"Boys and Girls" (1964/1968) is a short story by Alice Munro, the Canadian winner of the Nobel Prize in Literature in 2013 which deals with the making of gender roles.[1]
Whenever she shares her daily routine farmwork with her father, the young narrator is taken to be a boy by visitors. She tries to keep away from any work in her mother's range of tasks because she does not really take any interest in that kind of work. The narrator remembers that by the time she was eleven years old, she was faced with more and more expectations of what a girl should be like and what she should do or not do. Her role in the family began to change, and the narrator concludes with telling the story of an event in which she behaved according to her intuition, is squealed on by her younger brother and subsequently is being assigned the new gender role by her father. The narrator's last comment reads: ″Maybe it was true.″
The architecture of Munro's short stories is essential for any interpretation.[2] This story consists of three sections, with the first being the shortest and the last the longest.
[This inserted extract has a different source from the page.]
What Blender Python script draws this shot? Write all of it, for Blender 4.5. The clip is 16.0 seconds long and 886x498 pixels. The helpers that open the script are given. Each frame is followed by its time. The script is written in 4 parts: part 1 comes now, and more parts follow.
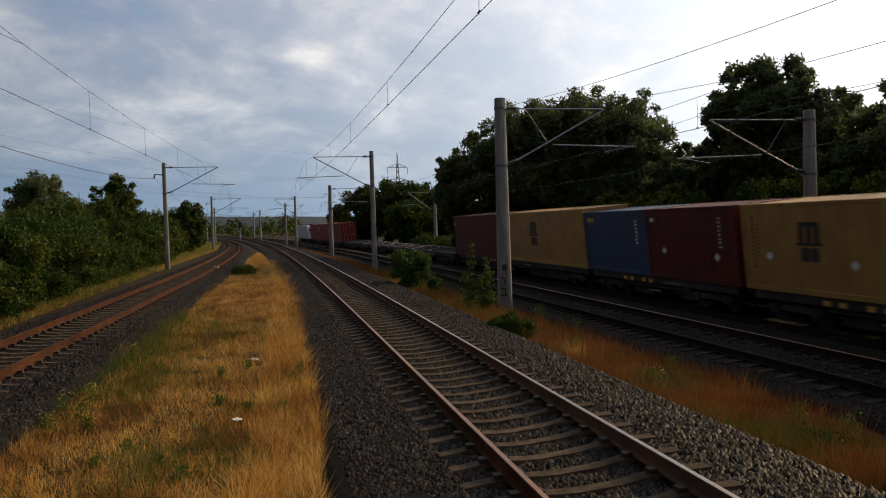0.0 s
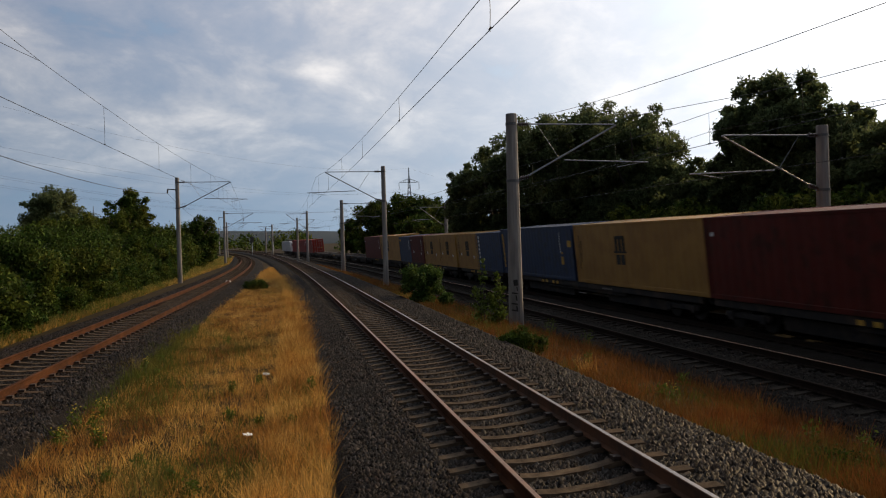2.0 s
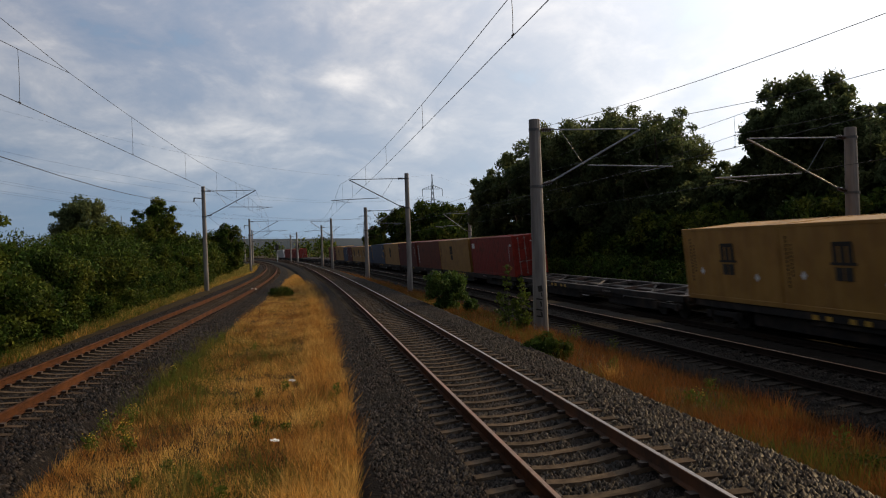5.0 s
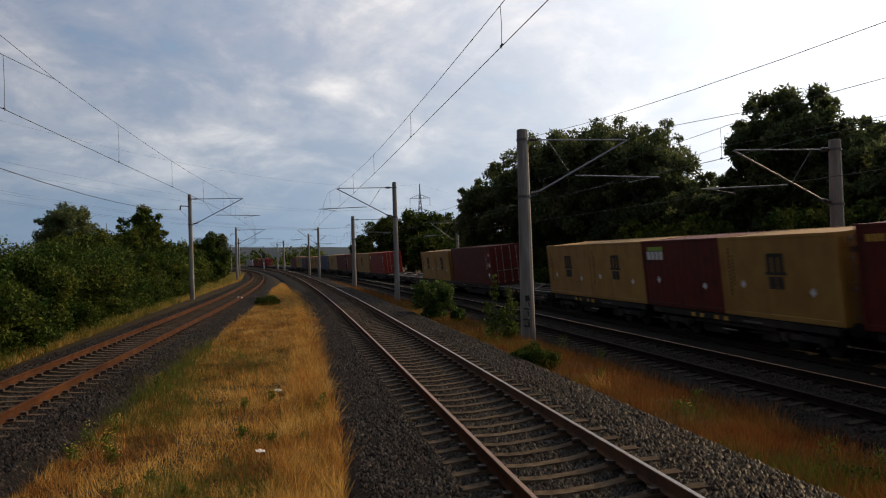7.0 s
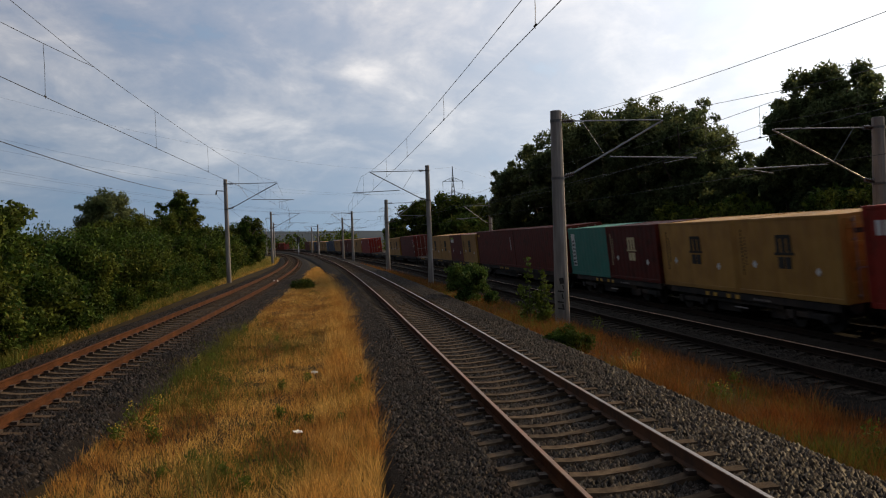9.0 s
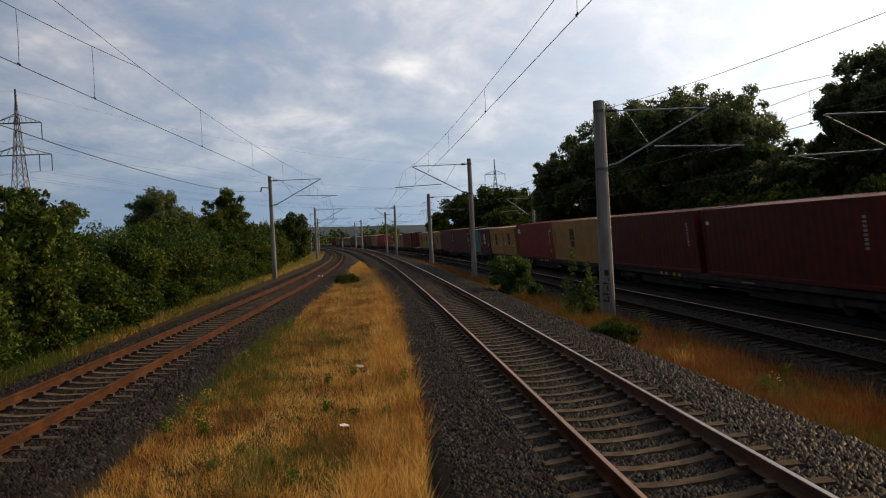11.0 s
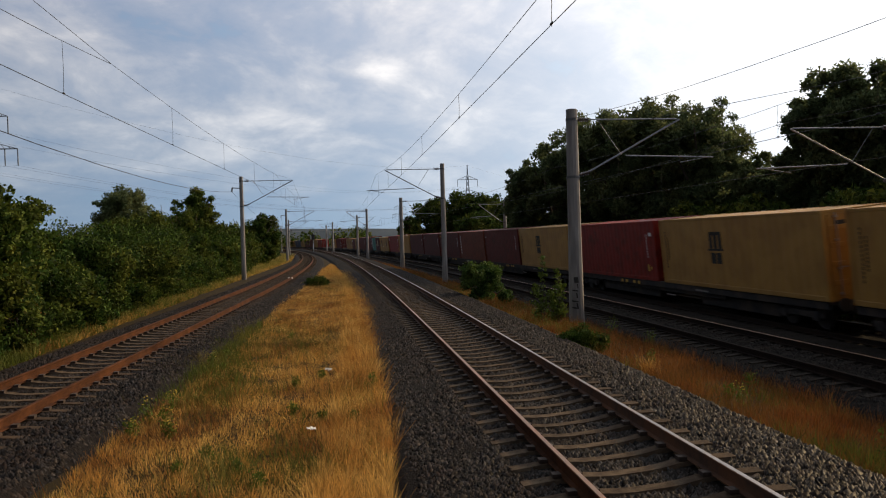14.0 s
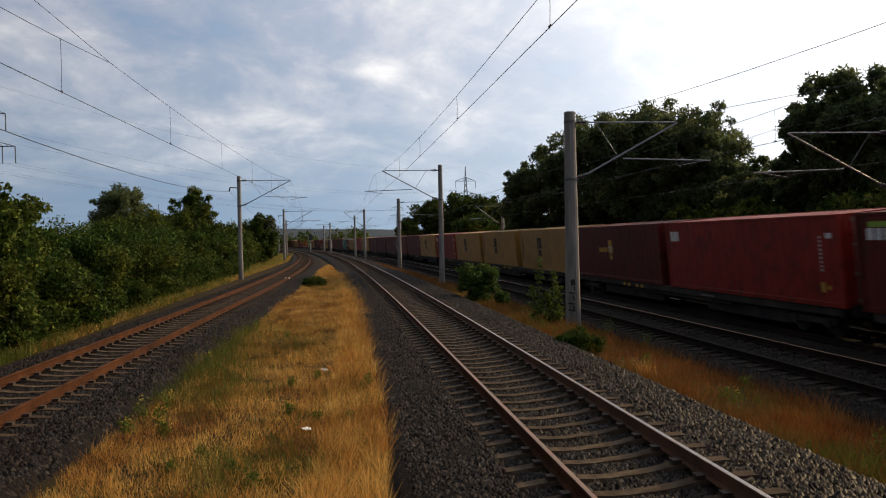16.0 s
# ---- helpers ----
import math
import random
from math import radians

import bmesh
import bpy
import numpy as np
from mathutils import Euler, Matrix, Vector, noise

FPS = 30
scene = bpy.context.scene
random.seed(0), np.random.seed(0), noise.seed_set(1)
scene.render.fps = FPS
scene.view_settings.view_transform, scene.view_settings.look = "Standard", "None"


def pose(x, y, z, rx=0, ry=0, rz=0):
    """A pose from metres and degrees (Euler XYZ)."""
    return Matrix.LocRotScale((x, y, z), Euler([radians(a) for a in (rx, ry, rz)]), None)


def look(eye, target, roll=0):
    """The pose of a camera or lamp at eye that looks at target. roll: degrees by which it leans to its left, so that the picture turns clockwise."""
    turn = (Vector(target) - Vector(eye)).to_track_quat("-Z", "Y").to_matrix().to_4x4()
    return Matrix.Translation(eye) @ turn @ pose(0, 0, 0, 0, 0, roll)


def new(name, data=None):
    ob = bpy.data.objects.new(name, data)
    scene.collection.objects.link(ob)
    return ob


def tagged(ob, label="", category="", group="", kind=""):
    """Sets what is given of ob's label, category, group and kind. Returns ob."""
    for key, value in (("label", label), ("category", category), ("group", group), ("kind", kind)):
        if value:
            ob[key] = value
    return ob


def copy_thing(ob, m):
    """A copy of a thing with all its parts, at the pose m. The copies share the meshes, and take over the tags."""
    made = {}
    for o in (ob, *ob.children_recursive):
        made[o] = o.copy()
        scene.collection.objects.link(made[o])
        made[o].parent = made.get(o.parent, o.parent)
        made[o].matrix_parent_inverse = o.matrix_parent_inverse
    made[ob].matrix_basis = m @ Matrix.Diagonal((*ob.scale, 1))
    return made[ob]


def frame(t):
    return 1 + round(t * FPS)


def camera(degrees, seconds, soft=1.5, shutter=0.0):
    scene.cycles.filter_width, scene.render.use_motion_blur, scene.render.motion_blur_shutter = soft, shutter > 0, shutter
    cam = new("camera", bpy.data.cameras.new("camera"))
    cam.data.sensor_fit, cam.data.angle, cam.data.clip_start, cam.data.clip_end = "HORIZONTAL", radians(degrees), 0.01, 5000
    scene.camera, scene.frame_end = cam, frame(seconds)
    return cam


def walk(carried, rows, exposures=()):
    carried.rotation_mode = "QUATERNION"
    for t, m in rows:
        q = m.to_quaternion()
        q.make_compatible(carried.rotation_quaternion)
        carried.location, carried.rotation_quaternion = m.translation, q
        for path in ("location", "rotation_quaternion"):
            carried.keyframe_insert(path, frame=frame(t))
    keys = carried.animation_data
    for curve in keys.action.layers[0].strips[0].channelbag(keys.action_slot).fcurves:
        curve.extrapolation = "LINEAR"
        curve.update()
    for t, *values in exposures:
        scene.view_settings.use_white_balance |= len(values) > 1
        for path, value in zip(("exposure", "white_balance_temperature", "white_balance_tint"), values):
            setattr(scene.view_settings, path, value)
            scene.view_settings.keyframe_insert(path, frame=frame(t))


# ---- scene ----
cam = camera(58.9, 16.0, soft=1.1, shutter=0.24)
PATH = [
    (0.0, pose(0.018, 0.001, 2.597, 88.13, 1.67, -12.54)),
    (0.5, pose(0.015, 0.010, 2.598, 88.87, 1.63, -12.61)),
    (1.0, pose(0.007, -0.004, 2.601, 89.16, 1.79, -12.07)),
    (1.5, pose(0.018, 0.003, 2.600, 89.14, 1.89, -11.81)),
    (2.0, pose(0.024, 0.001, 2.607, 89.23, 1.56, -11.71)),
    (2.5, pose(0.011, 0.016, 2.601, 89.43, 1.49, -11.64)),
    (3.0, pose(0.007, 0.003, 2.600, 89.48, 1.71, -11.26)),
    (3.5, pose(-0.000, -0.000, 2.600, 89.70, 1.90, -10.50)),
    (4.0, pose(0.011, 0.003, 2.603, 89.51, 2.00, -9.91)),
    (6.5, pose(0.007, -0.085, 2.606, 90.35, 1.75, -10.60)),
    (7.0, pose(0.005, 0.000, 2.609, 90.40, 1.71, -10.91)),
    (7.5, pose(-0.005, 0.021, 2.613, 90.22, 1.59, -10.54)),
    (8.0, pose(-0.002, -0.021, 2.599, 90.77, 1.53, -10.47)),
    (8.5, pose(-0.006, 0.003, 2.605, 89.35, 2.10, -9.28)),
    (9.0, pose(-0.010, -0.002, 2.602, 89.24, 2.03, -8.49)),
    (9.5, pose(-0.010, 0.010, 2.607, 89.16, 2.24, -7.74)),
    (12.0, pose(-0.009, 0.039, 2.595, 88.83, 2.90, -4.69)),
    (12.5, pose(-0.000, 0.023, 2.598, 88.75, 2.89, -5.24)),
    (13.0, pose(0.006, 0.019, 2.599, 88.40, 2.07, -6.18)),
    (13.5, pose(0.016, 0.027, 2.599, 88.34, 1.95, -6.63)),
    (14.0, pose(-0.010, 0.010, 2.600, 89.15, 1.67, -7.44)),
    (14.5, pose(-0.002, 0.007, 2.605, 89.21, 1.50, -7.31)),
    (15.0, pose(-0.010, -0.007, 2.608, 89.36, 1.52, -7.39)),
    (15.5, pose(-0.008, 0.000, 2.603, 89.35, 1.34, -7.12)),
    (16.0, pose(-0.000, -0.001, 2.601, 89.24, 1.19, -7.62)),
]
walk(cam, PATH, [(0.0, -0.06), (9.7, -0.04), (11.8, 0.10), (16.0, 0.16)])

# ---- light: low evening sun behind thin cloud, ahead and to the right ----
SUN_AZ, SUN_EL = 63.0, 25.0
sun_way = Vector((math.sin(radians(SUN_AZ)) * math.cos(radians(SUN_EL)),
                  math.cos(radians(SUN_AZ)) * math.cos(radians(SUN_EL)), math.sin(radians(SUN_EL))))
sun = new("sun", bpy.data.lights.new("sun", "SUN"))
sun.data.energy, sun.data.angle, sun.data.color = 3.3, radians(3.0), (1.0, 0.70, 0.36)
sun.matrix_world = look(sun_way * 200, (0, 0, 0))


def make_world():
    world = bpy.data.worlds.new("sky")
    scene.world = world
    world.use_nodes = True
    nt = world.node_tree
    nt.nodes.clear()
    N, L = nt.nodes.new, nt.links.new

    def math_node(op, a, b=None, clamp=False):
        n = N("ShaderNodeMath")
        n.operation, n.use_clamp = op, clamp
        for i, v in enumerate((a, b)):
            if v is None:
                continue
            if isinstance(v, (int, float)):
                n.inputs[i].default_value = v
            else:
                L(v, n.inputs[i])
        return n.outputs[0]

    def ramp(fac, stops):
        n = N("ShaderNodeValToRGB")
        while len(n.color_ramp.elements) < len(stops):
            n.color_ramp.elements.new(0.5)
        for e, (p, c) in zip(n.color_ramp.elements, stops):
            e.position, e.color = p, (*c, 1)
        L(fac, n.inputs[0])
        return n.outputs[0]

    def mix(fac, a, b, kind="MIX"):
        n = N("ShaderNodeMix")
        n.data_type, n.blend_type = "RGBA", kind
        if isinstance(fac, (int, float)):
            n.inputs[0].default_value = fac
        else:
            L(fac, n.inputs[0])
        for i, v in ((6, a), (7, b)):
            if isinstance(v, tuple):
                n.inputs[i].default_value = (*v, 1)
            else:
                L(v, n.inputs[i])
        return n.outputs[2]

    tc = N("ShaderNodeTexCoord")
    sep = N("ShaderNodeSeparateXYZ")
    L(tc.outputs["Generated"], sep.inputs[0])
    up = math_node("MAXIMUM", sep.outputs[2], 0.0)
    flat = math_node("ADD", up, 0.30)
    px, py = math_node("DIVIDE", sep.outputs[0], flat), math_node("DIVIDE", sep.outputs[1], flat)
    comb = N("ShaderNodeCombineXYZ")
    L(px, comb.inputs[0])
    L(py, comb.inputs[1])

    def cloud(scale, detail, rough, distort, off):
        m = N("ShaderNodeMapping")
        m.inputs["Location"].default_value = off
        m.inputs["Rotation"].default_value = (0, 0, radians(-28))
        m.inputs["Scale"].default_value = (1.0, 0.85, 1.0)
        L(comb.outputs[0], m.inputs[0])
        n = N("ShaderNodeTexNoise")
        n.inputs["Scale"].default_value, n.inputs["Detail"].default_value = scale, detail
        n.inputs["Roughness"].default_value, n.inputs["Distortion"].default_value = rough, distort
        L(m.outputs[0], n.inputs["Vector"])
        return n.outputs[0]

    big, fine = cloud(1.5, 8, 0.55, 0.4, (1.9, 5.4, 0)), cloud(4.2, 10, 0.60, 0.3, (7.3, 4.2, 0))
    density = math_node("ADD", math_node("MULTIPLY", big, 0.58), math_node("MULTIPLY", fine, 0.42))
    dot = N("ShaderNodeVectorMath")
    dot.operation = "DOT_PRODUCT"
    L(tc.outputs["Generated"], dot.inputs[0])
    dot.inputs[1].default_value = sun_way
    toward = math_node("MAXIMUM", dot.outputs["Value"], 0.0)
    glow = math_node("POWER", toward, 4.0)
    sky = N("ShaderNodeTexSky")
    sky.sky_type, sky.sun_disc = "NISHITA", False
    sky.sun_elevation, sky.sun_rotation = radians(SUN_EL), radians(SUN_AZ)
    clear = mix(0.6, mix(1.0, sky.outputs[0], (0.06, 0.06, 0.06), "MULTIPLY"), (0.20, 0.37, 0.57))
    shade = ramp(density, [(0.41, (0.222, 0.288, 0.405)), (0.475, (0.292, 0.338, 0.435)), (0.54, (0.442, 0.458, 0.515)), (0.64, (0.82, 0.78, 0.76))])
    cover = ramp(density, [(0.32, (0, 0, 0)), (0.42, (1, 1, 1))])
    col = mix(cover, clear, shade)
    haze = ramp(up, [(0.0, (0.92, 0.92, 0.92)), (0.10, (0.52, 0.52, 0.52)), (0.27, (0, 0, 0))])
    col = mix(haze, col, (0.212, 0.312, 0.432))
    side = N("ShaderNodeMapRange")
    side.interpolation_type = "SMOOTHSTEP"
    side.inputs[1].default_value, side.inputs[2].default_value = -0.75, 0.55
    side.inputs[3].default_value, side.inputs[4].default_value = 0.32, 1.05
    L(dot.outputs["Value"], side.inputs[0])
    dim = N("ShaderNodeVectorMath")
    dim.operation = "SCALE"
    L(col, dim.inputs[0])
    zenith_dim = N("ShaderNodeMapRange")  # overhead sky, out of view, dimmed to weaken light on the ground
    zenith_dim.interpolation_type = "SMOOTHSTEP"
    zenith_dim.inputs[1].default_value, zenith_dim.inputs[2].default_value = 0.40, 0.95
    zenith_dim.inputs[3].default_value, zenith_dim.inputs[4].default_value = 1.0, 0.45
    L(up, zenith_dim.inputs[0])
    L(math_node("MULTIPLY", side.outputs[0], zenith_dim.outputs[0]), dim.inputs["Scale"])
    lit = mix(1.0, dim.outputs[0], mix(glow, (0.0, 0.0, 0.0), (1.35, 1.30, 1.22)), "ADD")
    bg = N("ShaderNodeBackground")
    bg.inputs["Strength"].default_value = 1.1
    L(lit, bg.inputs[0])
    out = N("ShaderNodeOutputWorld")
    L(bg.outputs[0], out.inputs[0])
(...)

In this regard, there is not much of a difference between the book version and the earlier one. The story consists of roughly 17 pages.
"Boys and Girls" was originally published in 1964 and subsequently in Munro's 1968 collection of short stories, Dance of the Happy Shades.[3]
The CBC produced a television adaptation of "Boys and Girls" in 1983.[4] It won an Academy Award in 1984 for Best Short Subject.[5]